I also explored various options that did not involve having to resign. I spoke with my collegues, my manager, our center head, the HR. Eventually my organization made way for me, wrote a policy especially for cases such as mine, and let me go for an year. I was indebted. This one year was the year to bond, to serve my relationship with my family and let me do the right thing.

There was a lot to do. Not only did the living condition of my delhi house had to improve, I had to improve too. We never realize it clearly, but we grow along with the children. When I shifted to delhi with my family, I was forced to look into every nook and corner of my personality, which was so tuned to being a working person with no growth on the emotional side which caters to the children's needs. There is an extra degree of sensitivity, another dimension which, if not used, can result in missing out a range of emotional development, which impacts our children irrevocably.

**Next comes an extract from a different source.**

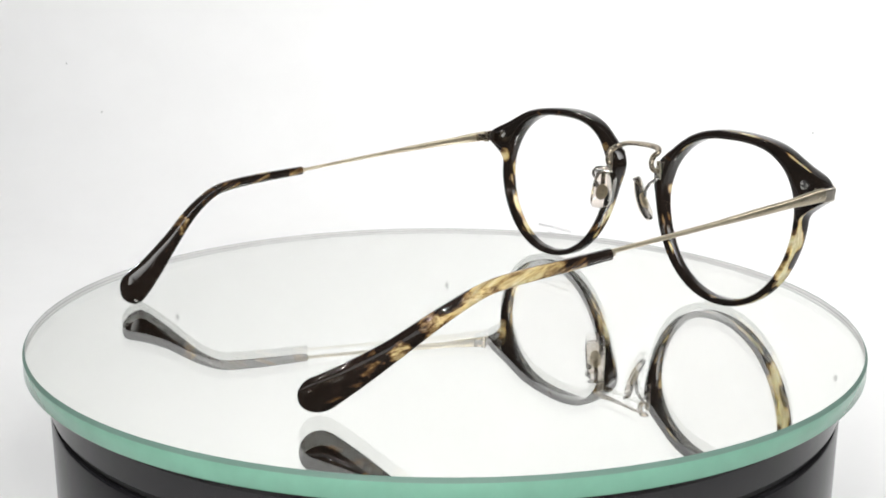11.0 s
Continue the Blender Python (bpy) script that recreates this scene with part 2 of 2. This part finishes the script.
def paper_sweep():
    """White paper sweep in front of its panel, in a dim room."""
    bm = bmesh.new()
    prof = [(-0.75, FLOOR), (0.40, FLOOR)] + [(0.40 + 0.2 * math.sin(a), FLOOR + 0.2 - 0.2 * math.cos(a)) for a in np.linspace(0.1, math.pi / 2, 16)] + [(0.60, 0.72)]
    front = [(bm.verts.new((-0.95, y, z)), bm.verts.new((0.95, y, z))) for y, z in prof]
    for a, b in zip(front, front[1:]):
        bm.faces.new((a[0], a[1], b[1], b[0]))
    sweep = part("backdrop", bm, WHITE)
    tagged(sweep, "white seamless paper sweep behind the turntable", "backdrop", kind="structure")
    # a few scuffs on the paper
    for x, z, r in ((0.0014, 0.1505, 2.0), (-0.222, 0.1785, 1.8), (-0.245, 0.155, 1.2), (0.3282, 0.2285, 1.9), (0.2732, -0.0173, 0.9), (0.2243, -0.0353, 0.8), (-0.2592, -0.0054, 0.7), (-0.2913, 0.0289, 0.7)):
        y, rise = 0.60, 0.0
        if z < FLOOR + 0.2:
            rise = FLOOR + 0.2 - z
            y = 0.40 + math.sqrt(0.04 - rise * rise)
        m = pose(x * 1000, y * 1000 - 0.5, z * 1000, math.degrees(math.atan2(y - 0.4, rise)), 0, 0) @ Matrix.Diagonal((0.8, 1.2, 1, 1))
        part("scuff", pin(r, 0.5, m, 10), SCUFF, sweep, "small grey scuff on the paper")
    tagged(part("wall_north", box((1900, 6, 810), pose(0, 612, 325)), WHITE), "white back panel behind the paper sweep", "wall", kind="structure")
    tagged(part("floor", box((2000, 1700, 20), pose(0, -80, FLOOR * 1000 - 14)), TABLE), "dark tabletop under the white paper sweep", "table", kind="structure")


paper_sweep()

ALU = plain("brushed_aluminium", (0.55, 0.55, 0.56), 0.35, 120.0, 0.1, 0.05, Metallic=1.0)
LENS_CAP = plain("white_diode_lens", (0.85, 0.85, 0.82), 0.3)


def light_bar(y, z, places):
    """An added, unseen slim metal bar over the sweep with diodes on its underside."""
    bar = thing("light_bar", "slim aluminium light bar added out of view with a row of bare diodes", "light bar", group="light bars")
    bar.location = (0, y, z)
    part("housing", box((900, 16, 8), pose(0, 0, 22), 1.0), ALU, bar)
    for x in places:
        part("diode", pin(4.0, 3.0, pose(x * 1000, 0, 17.9, 180, 0, 0), 16), LENS_CAP, bar)
    for x in (-445, 445):
        part("post", box((10, 12, z * 1000 + 18 - FLOOR * 1000 - 0.2), pose(x + math.copysign(60, x), 0, (18 - z * 1000 + FLOOR * 1000 + 0.2) / 2), 1.0), ALU, bar)
        part("bracket", box((70, 12, 8), pose(x + math.copysign(30, x), 0, 22.2), 0.8), ALU, bar)


def softbox():
    """Unseen square head added behind its glowing side, on a stand beside the sweep."""
    lamp = thing("softbox", "square black lamp head added out of view on a slim stand beside the sweep", "softbox")
    mm = Matrix.Diagonal((1000, 1000, 1000, 1)) @ EAST_FILL @ Matrix.Diagonal((MM, MM, MM, 1))
    part("back_panel", box((436, 436, 4), mm @ pose(0, 0, 30), 1.0), BLACK, lamp)
    for turn in range(4):
        part("side_panel", box((436, 4, 40), mm @ pose(0, 0, 0, 0, 0, 90 * turn) @ pose(0, 217, 10), 1.0), BLACK, lamp)
    head = EAST_FILL @ Vector((0, 0, 0.034))
    part("stand", lathe([(0, FLOOR + 0.0002), (0.05, FLOOR + 0.0002), (0.05, FLOOR + 0.004), (0.008, FLOOR + 0.006), (0.008, head.z), (0, head.z)], 24, centre=(head.x + 0.02, head.y - 0.02)), ALU, lamp)


for (bar_y, bar_z), places in ((BACK_ROW, BACK_X), (FORE_FILL_ROW, FORE_FILL_X)):
    light_bar(bar_y, bar_z, places)
softbox()

# ---------------------------------------------------------------- turntable
DISC, THICK, BAND = 0.10775, 0.0052, 0.0006
ECC = (0.0007 * math.cos(radians(252)), 0.0007 * math.sin(radians(252)))
turntable = thing("turntable", "glossy black round turntable base with a groove", "turntable")


def build_turntable():
    b = 0.1022
    body = lathe([(0, -0.0750), (b - 0.004, -0.0750), (b - 0.001, -0.074), (b - 0.0003, -0.070), (b, -0.0172), (b - 0.0004, -0.0166), (b - 0.0012, -0.0166), (0, -0.0166)])
    part("body", body, BLACK, turntable)
    part("groove", lathe([(0, -0.0165), (b - 0.0012, -0.0165), (b - 0.0012, -0.0151), (0, -0.0151)]), GROOVE, turntable, "dark groove round the base")
    plat = lathe([(0, -0.0150), (b - 0.0005, -0.0150), (b, -0.0145), (b, -0.0084), (b - 0.0006, -0.0076), (b - 0.003, -0.0074), (0, -0.0074)])
    p = part("platter", plat, BLACK, turntable)
    part("pad_ring", lathe([(0, -0.0073), (b - 0.004, -0.0073), (b - 0.004, -THICK - 0.0003), (0, -THICK - 0.0003)]), GROOVE, turntable)
    return p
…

I was lucky. My father taught me how to give positive environment to allow expression of thoughts. I used those skills at home. As a result, my daughter gave me feedback on expectations and gaps in my attitude, perceptions, and organization skills which came as a huge surprise to me. First, on the capability of teenagers to think, the multiple dimensions, and the depth of their thought process. I kept tweaking and improving. Yet not there, but now we share a mother-daughter relationship which has a healthy future. Good memories, give and take, emotional support and involvement are the gifts of last years' hard work. I also am able to bond better with my elder daughter, who is finishing college at another city.

I am sure, my sensible daughters will be positive and constructive in their corresponding lives. This is what education is all about. One third of life's education, is given by parents, another by institutions and the rest by experience and learning. The right attitude, a sense of fairness, excellence in whatever you do, being competitive, but with self, to improve constantly, learn, develop emotional capability to respond to change, healthy lifestyle are some elements of leading a satisfactory life and contribute positively to the society. When you are true to yourself, everything else becomes easy.

I keep discovering more milestones in my life and at every milestone that I reach, I see new ones. This new year has affirmed my belief that one who keeps mind open, adapts and grows is never a loser. A very Happy new year 2010 to all who read this.

1 comment:

  1. Its really a impressive Journey which you are passing. Wish you all the best and may god bless you RENU!!!